Hiergegen richtete sich die im Namen der Klägerin zu 1 und der Klägerin zu 2 erhobene Klage. X hat durch Vollmacht vom erklärt, dass er mit der Klageerhebung einverstanden sei und die Prozessbevollmächtigten bevollmächtige, ihn in dieser Angelegenheit zu vertreten, soweit er an dem Verfahren beteiligt sei.

Die Klage blieb ohne Erfolg. Zur Begründung seiner Entscheidung führte das Finanzgericht (FG) im Wesentlichen aus, die Klage der Klägerin zu 1 sei unbegründet. Das FA habe ihren Einspruch zu Recht als unzulässig verworfen, weil die Klägerin zu 1 von den angefochtenen Umsatzsteuerbescheiden nicht beschwert gewesen sei.

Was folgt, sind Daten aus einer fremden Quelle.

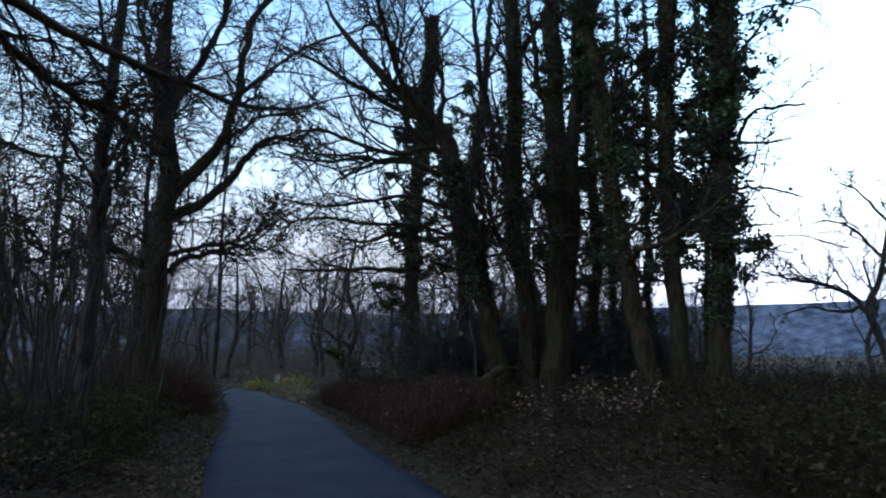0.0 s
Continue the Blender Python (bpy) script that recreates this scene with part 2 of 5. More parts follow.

Diese seien an die B-GmbH i.G. und damit an ein anderes eigenständiges Umsatzsteuersubjekt gerichtet gewesen.

Die Klage der Klägerin zu 2 sei unzulässig, weil es insoweit an dem gemäß § 44 Abs. 1 der Finanzgerichtsordnung (FGO) erforderlichen Vorverfahren fehle.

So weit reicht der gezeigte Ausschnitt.